1880 Bulgarian parliamentary election
- All 162 seats in the National Assembly 82 seats needed for a majority
- This lists parties that won seats. See the complete results below.
| Party |  | Leader | Seats | +/– |
|  | Liberal Party | Dragan Tsankov Petko Karavelov Petko Slaveykov | 103 | −37 |
|  | Conservative Party | Kliment of Tarnovo | 50 | +20 |
| Prime Minister before | Prime Minister after |
| Kliment of Tarnovo Kliment I (Con.) | Dragan Tsankov Tsankov I (Lib.) |

= 1880 Bulgarian parliamentary election =

Parliamentary elections held in Bulgaria in January and February 1880

Parliamentary elections were held in Bulgaria in January and February 1880 to elect members of the II Ordinary National Assembly. The result was another victory for the pro-constitution liberals.

==Results==
Low voter turnout in some constituencies led to the results being invalidated and the elections re-run. Unlike in former elections, the government did not attempt to influence the result, resulting in the opposition Liberal Party retaining their majority in the National Assembly. Of the 162 seats, the Liberal Party won 103 and the Conservative Party won 50. When the newly elected Assembly convened, Liberal Party member Petko Karavelov was elected Chairperson.

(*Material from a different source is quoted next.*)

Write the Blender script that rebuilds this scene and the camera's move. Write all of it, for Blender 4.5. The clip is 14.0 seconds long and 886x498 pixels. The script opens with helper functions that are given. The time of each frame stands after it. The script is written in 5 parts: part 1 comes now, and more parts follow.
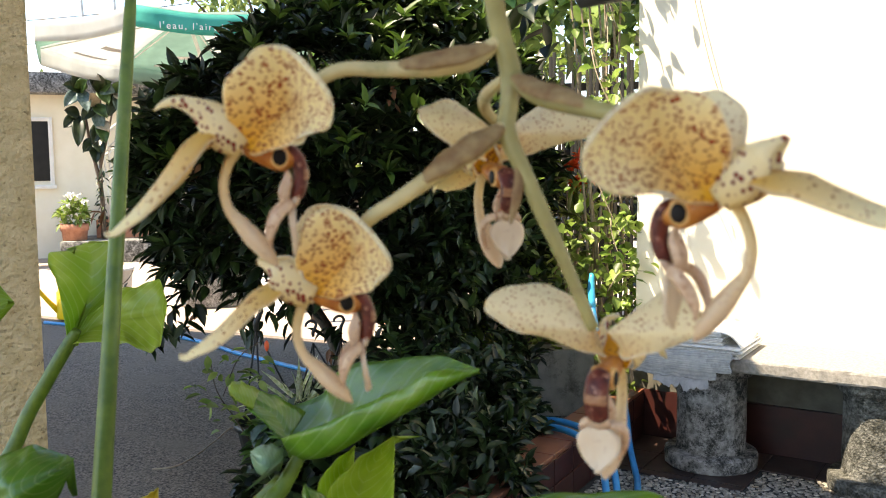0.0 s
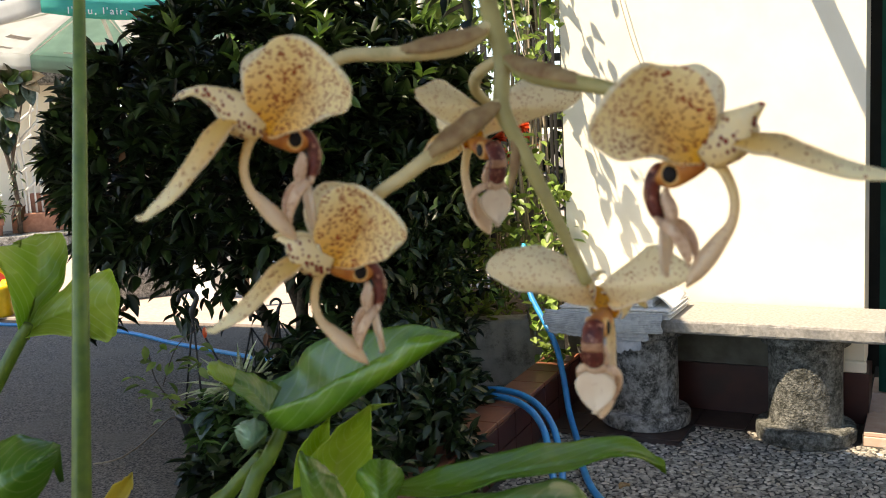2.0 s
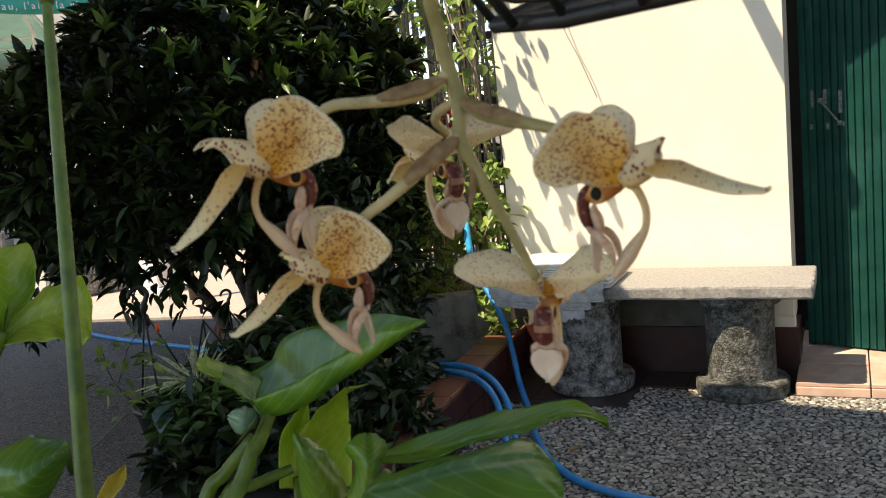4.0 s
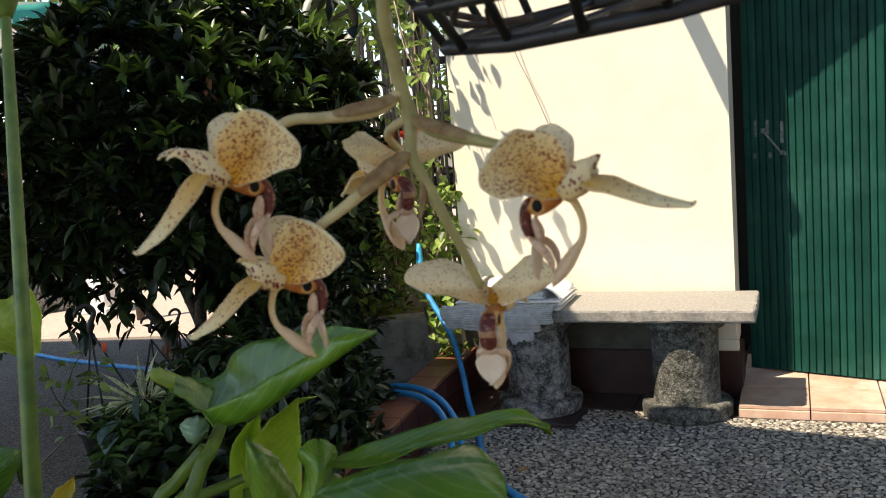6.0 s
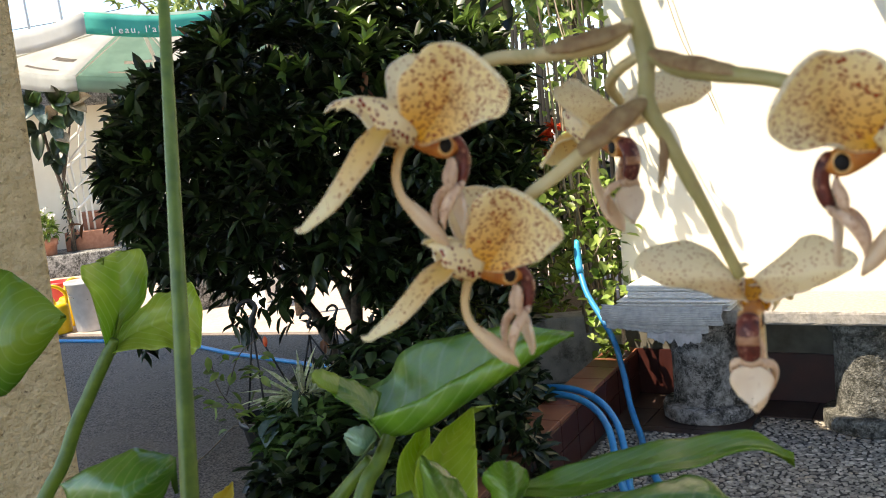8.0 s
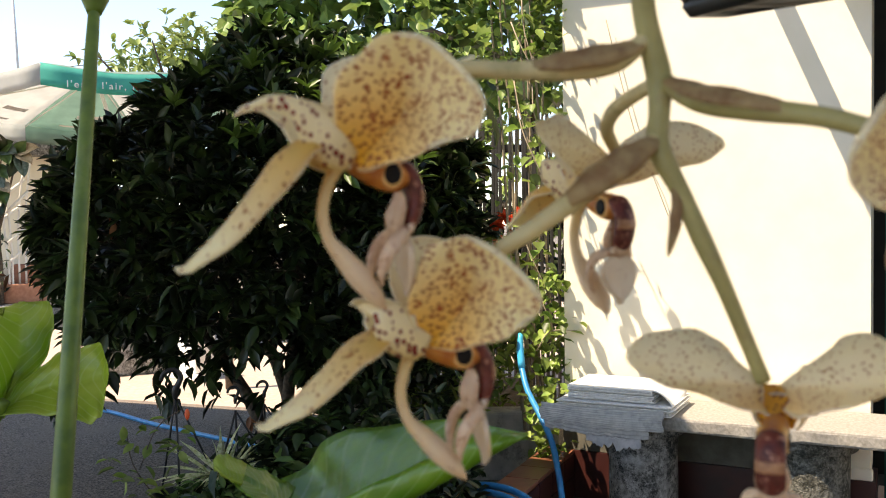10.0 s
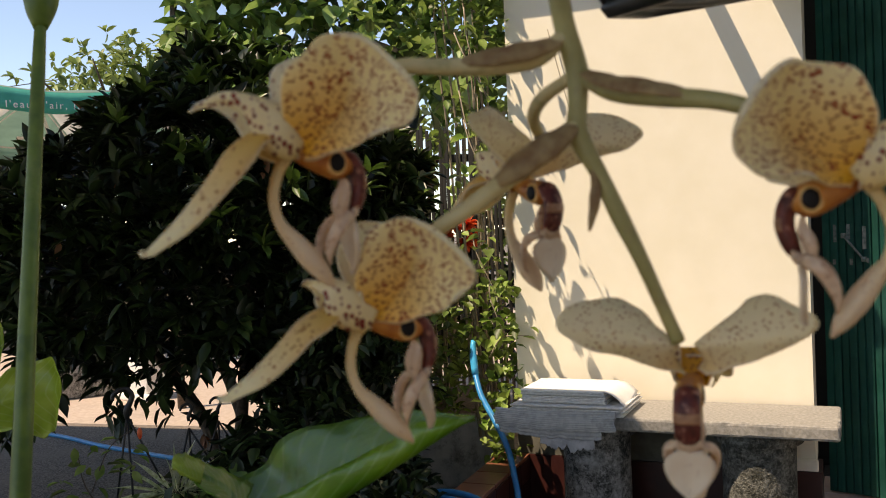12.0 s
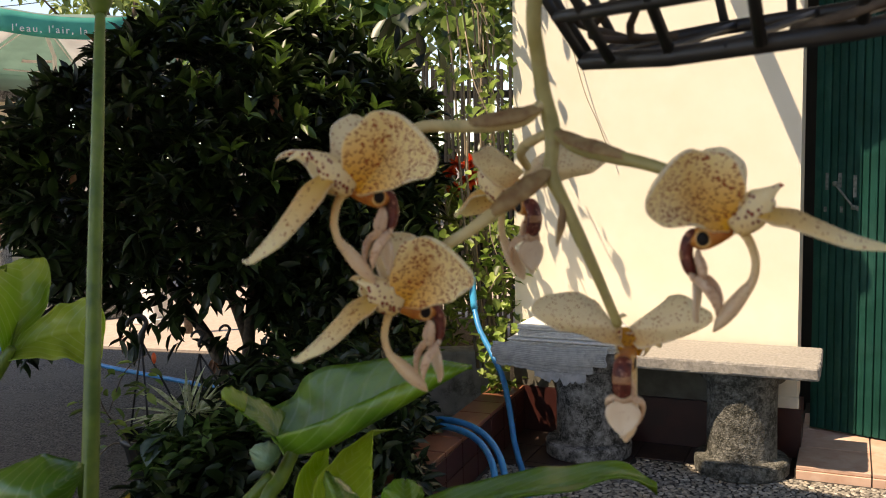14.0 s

Following the election the government resigned, but incumbent Prime Minister Kliment Turnovski was asked to form another government. Ultimately Dragan Tsankov formed a government and became Prime Minister on 8 April.

| Party |  | Seats | +/– |
|  | Liberal Party | 103 | –37 |
|  | Conservative Party | 50 | +20 |
|  | Others | 9 | – |
| Total |  | 162 | –8 |
Source: The Times

==Aftermath==
After the election Prince Alexander Battenberg appointed Dragan Tsankov as the leader of a new govrernment. With a majority in Parliament, the liberals began implementing reforms: the country's judiciary was formed, with the establishment of the Chamber of Audit, the taxation system was overhauled with several laws and the country joined the ITU. There was an attempt to unify Bulgaria with Eastern Rumelia, but it failed to gather international support. The government struggled to deal with the regulation of property rights for Turkish landowners, expelled after the war and rebel activities. The country also faced competing international pressure from Russia and Austria to build one of two railroad lines as well as sailing rights on the Danube. The Assembly voted against the Austrian proposal for the latter, which led to an international crisis and Tsankov was forced to resign.

Finance minister Petko Karavelov was appointed to lead another liberal government. An agricultural reform was implemented, however several important state institutions hadn't been formed and there was division within the liberals between Tsankov's moderated and Karavelov's hardliners. Bulgaria's international isolation and the death of the Russian emperor Alexander II allowed Battenberg to orchestrate a coup in April 1881.

Battenberg appointed a new government led by the imperial Russian general Johan Ehrnrooth and laid out several conditions for him to remain on the throne, notably rule through royal decree, constitutional amendments (effectively suspending it) and expanded executive powers for a period of seven years. Military judicial courts were formed, effectively giving the monarch control over the judiciary, press censorship was implemented and a snap election was called to approve the amendments. This period is known as the regime of powers.